The problem with most New Year’s Resolutions

In preparation for this episode on personal finance resolutions, I was curious what the most popular resolutions are, and I think I found a reason why many resolutions fail.

When surveyed, 38 percent resolved to “exercise more.” One third set out to “lose weight.” Thirty-two percent wanted to “eat healthier.” Fifteen percent aimed to “Take a more active approach to their health,” whatever that means. And 15 percent  wanted to “learn a new skill or hobby.”

Note a pattern? How many times have you heard someone say “Gosh, this year I’m going to exercise more!” Do they stick with their resolution? Probably not. Why? It’s an empty resolution. There’s no meat in there. What I mean is that they don’t have a plan to reach their goal.

A better version of that resolution is “I’m going to go to they gym five days a week.” Do they keep that resolution? Maybe, maybe not. See, what we don’t know is are they already going to the gym three days per week? Or are they going to the gym zero days a week and trying to radically change their habits?

Most of us use the new year to try to conquer the world. We set our sights so high because THIS is the year that you make up for all the other years in which you failed to get to the gym. Boy, I have been there.

The problem is, most of us aren’t wired that way. We can’t go from zero to 60 in 7 days flat. Instead, I think we could all benefit from a dose of reality to know that we’ll have much greater success setting smaller, more realistic goals.

So, if we’ve gotten out of the habit of going to the gym, and we’re starting at square one, instead of resolving to “exercise more,” or even more specifically, “going to the gym five days per week,” why don’t we resolve to make it to the gym twice per week? Then, pair that resolution with a detailed plan for how we aim to accomplish that particular resolution, like setting out your gym clothes the night before and figuring out the specifics of how you’re going to fit the gym into your normal routine.

Two takeaways here:

  1. Start small. How do you eat an elephant? One bite at a time.
  2. Be specific. Your New Year’s Resolutions should be treated the same as any other goals you create for work. It was back in Episode 10 that we talked about setting SMART goals, or goals that are Specific, Measurable, Attainable, Relevant and Timely.

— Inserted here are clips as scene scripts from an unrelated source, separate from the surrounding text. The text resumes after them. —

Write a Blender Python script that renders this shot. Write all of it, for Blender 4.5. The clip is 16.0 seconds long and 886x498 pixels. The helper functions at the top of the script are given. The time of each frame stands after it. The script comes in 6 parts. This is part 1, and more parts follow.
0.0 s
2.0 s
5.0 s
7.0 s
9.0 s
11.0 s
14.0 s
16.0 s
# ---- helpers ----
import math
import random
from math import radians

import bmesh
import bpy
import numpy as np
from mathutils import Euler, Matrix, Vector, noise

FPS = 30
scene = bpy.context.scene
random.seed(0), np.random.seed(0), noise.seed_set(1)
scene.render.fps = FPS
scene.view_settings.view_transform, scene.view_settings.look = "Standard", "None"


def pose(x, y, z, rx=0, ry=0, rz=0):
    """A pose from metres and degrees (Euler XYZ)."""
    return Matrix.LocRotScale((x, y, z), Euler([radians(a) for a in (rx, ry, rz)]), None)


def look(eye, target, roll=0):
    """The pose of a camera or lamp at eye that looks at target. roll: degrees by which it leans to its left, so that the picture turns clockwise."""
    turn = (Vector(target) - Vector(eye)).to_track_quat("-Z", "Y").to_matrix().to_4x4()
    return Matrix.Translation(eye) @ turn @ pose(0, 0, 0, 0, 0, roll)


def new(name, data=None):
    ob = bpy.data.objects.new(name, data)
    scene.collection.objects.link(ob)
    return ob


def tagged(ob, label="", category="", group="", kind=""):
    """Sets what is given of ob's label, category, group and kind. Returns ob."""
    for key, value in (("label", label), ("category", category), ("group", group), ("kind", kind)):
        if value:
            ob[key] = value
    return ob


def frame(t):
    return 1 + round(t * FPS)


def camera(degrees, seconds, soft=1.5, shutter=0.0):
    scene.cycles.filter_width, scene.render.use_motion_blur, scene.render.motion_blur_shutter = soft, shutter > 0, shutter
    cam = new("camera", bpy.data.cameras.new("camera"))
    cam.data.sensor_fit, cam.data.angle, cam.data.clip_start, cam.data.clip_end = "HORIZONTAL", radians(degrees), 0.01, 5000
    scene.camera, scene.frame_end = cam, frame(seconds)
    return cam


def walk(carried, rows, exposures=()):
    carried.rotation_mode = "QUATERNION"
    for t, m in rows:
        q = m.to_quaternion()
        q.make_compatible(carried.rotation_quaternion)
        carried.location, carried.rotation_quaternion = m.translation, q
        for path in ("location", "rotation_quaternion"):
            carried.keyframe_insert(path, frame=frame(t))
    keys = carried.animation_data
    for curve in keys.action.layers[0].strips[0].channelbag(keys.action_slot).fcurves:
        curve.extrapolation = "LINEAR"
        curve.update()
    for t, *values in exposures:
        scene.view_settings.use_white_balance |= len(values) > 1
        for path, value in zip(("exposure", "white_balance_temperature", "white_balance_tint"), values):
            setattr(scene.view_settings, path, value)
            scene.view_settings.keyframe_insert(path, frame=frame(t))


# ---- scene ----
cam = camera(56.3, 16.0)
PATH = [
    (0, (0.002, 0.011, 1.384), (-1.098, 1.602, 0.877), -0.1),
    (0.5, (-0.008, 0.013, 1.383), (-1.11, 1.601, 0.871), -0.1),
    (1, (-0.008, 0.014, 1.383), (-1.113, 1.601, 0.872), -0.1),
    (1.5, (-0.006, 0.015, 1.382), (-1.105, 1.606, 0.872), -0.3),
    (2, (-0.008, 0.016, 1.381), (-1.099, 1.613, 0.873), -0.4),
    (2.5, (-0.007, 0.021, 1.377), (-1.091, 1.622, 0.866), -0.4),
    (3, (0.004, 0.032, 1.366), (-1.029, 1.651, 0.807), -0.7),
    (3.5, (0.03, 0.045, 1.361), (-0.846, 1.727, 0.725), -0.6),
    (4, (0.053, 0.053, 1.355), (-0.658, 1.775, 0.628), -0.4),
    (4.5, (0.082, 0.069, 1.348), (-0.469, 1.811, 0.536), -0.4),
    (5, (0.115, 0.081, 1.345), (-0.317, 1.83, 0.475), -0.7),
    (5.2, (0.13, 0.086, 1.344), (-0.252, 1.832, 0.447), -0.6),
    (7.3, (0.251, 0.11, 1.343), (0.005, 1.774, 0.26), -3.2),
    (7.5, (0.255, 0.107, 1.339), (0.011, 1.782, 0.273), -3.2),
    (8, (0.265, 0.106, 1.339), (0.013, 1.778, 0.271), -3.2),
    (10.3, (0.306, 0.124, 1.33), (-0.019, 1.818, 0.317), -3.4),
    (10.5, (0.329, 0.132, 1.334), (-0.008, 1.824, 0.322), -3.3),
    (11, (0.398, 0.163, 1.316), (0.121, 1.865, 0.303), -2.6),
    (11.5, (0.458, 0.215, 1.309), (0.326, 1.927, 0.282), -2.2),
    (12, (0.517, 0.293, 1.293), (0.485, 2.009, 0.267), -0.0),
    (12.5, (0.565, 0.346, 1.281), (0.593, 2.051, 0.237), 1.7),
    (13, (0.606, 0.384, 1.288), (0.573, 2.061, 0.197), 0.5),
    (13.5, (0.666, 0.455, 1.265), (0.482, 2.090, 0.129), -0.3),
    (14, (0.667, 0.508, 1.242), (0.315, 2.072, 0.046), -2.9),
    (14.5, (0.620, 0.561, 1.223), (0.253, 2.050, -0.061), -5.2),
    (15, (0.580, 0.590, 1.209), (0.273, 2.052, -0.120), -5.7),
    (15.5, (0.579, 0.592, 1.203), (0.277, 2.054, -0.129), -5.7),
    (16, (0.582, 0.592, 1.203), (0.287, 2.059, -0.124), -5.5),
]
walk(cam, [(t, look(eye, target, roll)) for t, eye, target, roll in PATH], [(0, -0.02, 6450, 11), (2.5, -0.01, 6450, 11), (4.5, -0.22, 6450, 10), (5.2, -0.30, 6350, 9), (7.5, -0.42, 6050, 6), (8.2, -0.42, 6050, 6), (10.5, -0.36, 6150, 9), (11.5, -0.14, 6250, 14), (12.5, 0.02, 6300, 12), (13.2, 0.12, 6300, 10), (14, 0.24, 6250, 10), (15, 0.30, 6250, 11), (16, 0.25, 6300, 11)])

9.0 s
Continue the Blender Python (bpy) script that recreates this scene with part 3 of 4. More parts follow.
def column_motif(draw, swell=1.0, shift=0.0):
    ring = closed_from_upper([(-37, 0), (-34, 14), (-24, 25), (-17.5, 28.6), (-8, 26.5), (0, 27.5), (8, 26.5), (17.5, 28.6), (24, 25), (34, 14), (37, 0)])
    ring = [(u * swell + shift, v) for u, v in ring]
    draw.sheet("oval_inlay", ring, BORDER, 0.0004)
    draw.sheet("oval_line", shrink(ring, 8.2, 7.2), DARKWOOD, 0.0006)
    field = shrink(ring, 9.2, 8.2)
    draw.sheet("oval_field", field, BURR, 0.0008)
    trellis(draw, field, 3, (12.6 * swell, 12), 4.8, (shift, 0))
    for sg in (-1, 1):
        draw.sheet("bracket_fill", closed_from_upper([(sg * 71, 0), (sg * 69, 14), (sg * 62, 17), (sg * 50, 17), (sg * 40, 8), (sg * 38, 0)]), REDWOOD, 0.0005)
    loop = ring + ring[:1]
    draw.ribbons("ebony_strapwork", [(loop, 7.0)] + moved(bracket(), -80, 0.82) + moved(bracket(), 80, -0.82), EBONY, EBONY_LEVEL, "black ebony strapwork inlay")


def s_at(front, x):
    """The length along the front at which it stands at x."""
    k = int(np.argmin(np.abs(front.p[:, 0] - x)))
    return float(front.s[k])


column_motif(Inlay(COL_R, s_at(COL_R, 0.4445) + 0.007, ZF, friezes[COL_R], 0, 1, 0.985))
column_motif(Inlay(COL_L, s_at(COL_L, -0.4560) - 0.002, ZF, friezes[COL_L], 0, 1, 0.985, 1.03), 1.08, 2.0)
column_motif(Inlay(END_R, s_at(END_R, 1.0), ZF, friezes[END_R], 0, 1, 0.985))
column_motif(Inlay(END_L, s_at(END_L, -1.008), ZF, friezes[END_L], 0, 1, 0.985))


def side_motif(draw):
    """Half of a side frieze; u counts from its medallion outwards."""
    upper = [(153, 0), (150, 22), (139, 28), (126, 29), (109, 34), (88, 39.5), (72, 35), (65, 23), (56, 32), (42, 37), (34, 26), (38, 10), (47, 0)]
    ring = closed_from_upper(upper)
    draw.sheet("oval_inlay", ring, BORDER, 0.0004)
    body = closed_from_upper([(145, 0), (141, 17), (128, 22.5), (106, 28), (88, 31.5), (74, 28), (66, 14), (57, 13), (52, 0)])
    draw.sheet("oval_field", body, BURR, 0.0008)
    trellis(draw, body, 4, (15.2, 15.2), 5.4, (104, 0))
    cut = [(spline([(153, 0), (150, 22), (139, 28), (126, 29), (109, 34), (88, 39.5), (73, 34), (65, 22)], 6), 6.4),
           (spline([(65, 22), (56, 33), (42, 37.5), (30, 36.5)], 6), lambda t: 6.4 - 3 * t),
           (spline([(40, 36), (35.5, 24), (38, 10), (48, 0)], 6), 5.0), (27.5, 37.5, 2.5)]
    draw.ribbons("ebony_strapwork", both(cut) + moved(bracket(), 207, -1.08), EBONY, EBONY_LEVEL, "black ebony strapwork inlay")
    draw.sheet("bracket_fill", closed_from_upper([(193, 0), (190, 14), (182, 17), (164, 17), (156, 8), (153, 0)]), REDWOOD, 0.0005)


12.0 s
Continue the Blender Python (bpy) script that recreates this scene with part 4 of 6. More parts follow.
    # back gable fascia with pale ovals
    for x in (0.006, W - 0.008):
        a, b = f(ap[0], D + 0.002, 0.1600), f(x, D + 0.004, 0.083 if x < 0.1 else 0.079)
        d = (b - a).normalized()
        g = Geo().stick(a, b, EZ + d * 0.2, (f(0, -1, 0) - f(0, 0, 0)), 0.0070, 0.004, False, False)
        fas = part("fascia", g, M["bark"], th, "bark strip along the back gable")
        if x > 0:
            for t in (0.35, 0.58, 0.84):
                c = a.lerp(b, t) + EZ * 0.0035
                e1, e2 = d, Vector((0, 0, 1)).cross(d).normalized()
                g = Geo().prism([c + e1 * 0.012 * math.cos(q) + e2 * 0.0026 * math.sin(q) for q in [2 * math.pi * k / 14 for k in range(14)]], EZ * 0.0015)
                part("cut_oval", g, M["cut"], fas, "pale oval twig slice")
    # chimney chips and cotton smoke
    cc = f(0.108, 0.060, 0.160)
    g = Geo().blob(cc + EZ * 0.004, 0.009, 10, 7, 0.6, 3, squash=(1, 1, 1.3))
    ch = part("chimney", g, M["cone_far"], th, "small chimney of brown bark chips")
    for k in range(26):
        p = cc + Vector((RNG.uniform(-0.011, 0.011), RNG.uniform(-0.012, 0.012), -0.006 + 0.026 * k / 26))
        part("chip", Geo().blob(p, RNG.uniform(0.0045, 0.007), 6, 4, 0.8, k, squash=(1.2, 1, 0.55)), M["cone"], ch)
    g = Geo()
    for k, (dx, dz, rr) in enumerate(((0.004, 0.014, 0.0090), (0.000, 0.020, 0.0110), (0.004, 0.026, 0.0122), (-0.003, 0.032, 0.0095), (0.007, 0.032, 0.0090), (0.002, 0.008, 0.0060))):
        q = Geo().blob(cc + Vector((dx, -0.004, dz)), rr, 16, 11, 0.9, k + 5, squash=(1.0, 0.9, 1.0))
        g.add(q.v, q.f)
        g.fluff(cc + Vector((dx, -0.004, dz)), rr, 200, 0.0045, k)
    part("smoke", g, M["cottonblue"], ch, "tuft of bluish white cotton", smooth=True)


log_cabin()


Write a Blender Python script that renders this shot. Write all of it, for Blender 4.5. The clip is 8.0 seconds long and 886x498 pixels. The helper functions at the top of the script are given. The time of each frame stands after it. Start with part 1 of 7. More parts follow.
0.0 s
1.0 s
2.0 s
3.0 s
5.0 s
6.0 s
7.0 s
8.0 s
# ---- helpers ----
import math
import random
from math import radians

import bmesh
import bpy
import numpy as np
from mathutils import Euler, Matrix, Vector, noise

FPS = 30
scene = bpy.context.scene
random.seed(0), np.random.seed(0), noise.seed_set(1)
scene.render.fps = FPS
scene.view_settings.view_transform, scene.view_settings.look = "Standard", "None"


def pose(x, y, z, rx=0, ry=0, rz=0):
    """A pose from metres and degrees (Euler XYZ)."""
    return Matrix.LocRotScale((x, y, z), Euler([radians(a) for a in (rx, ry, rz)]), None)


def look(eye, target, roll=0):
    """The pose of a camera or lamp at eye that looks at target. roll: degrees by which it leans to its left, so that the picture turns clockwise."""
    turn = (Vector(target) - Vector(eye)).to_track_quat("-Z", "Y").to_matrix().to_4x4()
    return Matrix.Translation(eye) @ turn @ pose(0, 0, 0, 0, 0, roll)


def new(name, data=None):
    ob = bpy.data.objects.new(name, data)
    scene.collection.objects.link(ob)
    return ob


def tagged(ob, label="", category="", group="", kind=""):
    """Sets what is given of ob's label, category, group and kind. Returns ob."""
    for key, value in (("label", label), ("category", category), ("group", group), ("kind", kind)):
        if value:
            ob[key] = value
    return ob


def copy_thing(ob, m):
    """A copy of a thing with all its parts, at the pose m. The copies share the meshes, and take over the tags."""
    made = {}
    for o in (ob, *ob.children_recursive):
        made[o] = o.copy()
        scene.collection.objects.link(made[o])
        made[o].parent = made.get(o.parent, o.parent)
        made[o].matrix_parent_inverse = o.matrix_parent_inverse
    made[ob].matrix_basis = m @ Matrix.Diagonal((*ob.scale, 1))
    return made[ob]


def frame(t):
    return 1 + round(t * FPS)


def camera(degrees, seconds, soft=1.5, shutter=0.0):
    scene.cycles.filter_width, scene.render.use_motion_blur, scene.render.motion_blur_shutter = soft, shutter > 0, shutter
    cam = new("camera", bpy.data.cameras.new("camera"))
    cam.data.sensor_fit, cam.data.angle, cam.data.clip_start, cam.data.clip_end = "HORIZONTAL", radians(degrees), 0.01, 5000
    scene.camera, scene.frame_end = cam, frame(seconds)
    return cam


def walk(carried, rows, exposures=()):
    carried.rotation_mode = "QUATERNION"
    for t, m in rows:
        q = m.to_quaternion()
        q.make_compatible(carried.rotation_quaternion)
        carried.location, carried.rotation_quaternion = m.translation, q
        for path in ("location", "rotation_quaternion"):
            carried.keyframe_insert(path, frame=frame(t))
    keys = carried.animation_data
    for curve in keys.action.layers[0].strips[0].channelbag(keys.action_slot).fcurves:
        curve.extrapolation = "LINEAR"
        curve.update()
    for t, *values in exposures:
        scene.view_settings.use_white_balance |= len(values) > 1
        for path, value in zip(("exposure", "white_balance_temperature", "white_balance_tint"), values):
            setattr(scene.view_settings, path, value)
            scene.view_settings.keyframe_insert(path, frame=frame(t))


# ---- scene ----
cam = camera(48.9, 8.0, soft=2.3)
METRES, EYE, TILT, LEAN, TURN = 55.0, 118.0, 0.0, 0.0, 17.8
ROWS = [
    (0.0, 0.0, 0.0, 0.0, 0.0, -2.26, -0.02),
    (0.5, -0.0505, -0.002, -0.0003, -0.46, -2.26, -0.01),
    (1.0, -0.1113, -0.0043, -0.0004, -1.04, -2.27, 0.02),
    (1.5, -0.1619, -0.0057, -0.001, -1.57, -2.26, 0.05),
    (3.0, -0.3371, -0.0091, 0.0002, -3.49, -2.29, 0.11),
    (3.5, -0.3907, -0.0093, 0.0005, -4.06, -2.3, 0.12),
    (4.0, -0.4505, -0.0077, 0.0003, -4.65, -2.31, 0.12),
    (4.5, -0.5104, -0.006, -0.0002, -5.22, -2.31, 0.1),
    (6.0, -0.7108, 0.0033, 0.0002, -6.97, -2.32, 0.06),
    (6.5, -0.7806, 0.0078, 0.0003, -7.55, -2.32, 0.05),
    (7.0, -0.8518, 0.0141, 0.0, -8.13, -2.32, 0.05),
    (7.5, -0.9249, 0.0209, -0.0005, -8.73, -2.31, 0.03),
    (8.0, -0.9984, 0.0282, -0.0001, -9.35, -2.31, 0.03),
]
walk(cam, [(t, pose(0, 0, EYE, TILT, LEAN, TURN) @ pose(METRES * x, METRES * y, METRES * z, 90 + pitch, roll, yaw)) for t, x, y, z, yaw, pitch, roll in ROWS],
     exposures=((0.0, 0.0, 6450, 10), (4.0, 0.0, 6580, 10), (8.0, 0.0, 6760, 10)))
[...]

Resolving to improve our personal finances

Alright, now that we’ve go the psychology out of the way, let’s talk about some New Year’s Resolutions focused on personal finances. Maybe you’ve got some of these on your list that you’re already working toward this year and maybe there are some new resolutions on this list that you’d like to add to your list this year.

Your mileage may vary with this list, and many of them could benefit from getting more specific, but I wanted to paint a broader brush so you could fill in the blanks with what makes sense for your situation.

Try to find three or four personal finance resolutions that you’d like to prioritize this year and work like mad to stick with them. That’s the key here. The Number One, single-most important resolution you can make this year is the one you can STICK TO!

While some resolutions, like “finding time to read more novels” might be okay to not follow through with, you should always prioritize personal finance resolutions, because when it comes to money, time is either your enemy or your friend.

The faster you can accomplish your personal finance goals, the faster that you can put your family’s money to work for you. If you keep putting it off, you’re missing out on incredibly valuable time that you money isn’t able to do more productive things. Your personal finances WANT to work hard for you. Don’t let your money be used to only pay minimum monthly payments and keep your head above water.

I’ve got one more BONUS RESOLUTION as we close: START! The journey of a thousand miles begins with a single step. Resolve to do SOMETHING sometime in the next 7 days. If you’re just getting started in your personal finance journey, carve out a few minutes this weekend to take one or two baby steps toward better understanding your personal finances.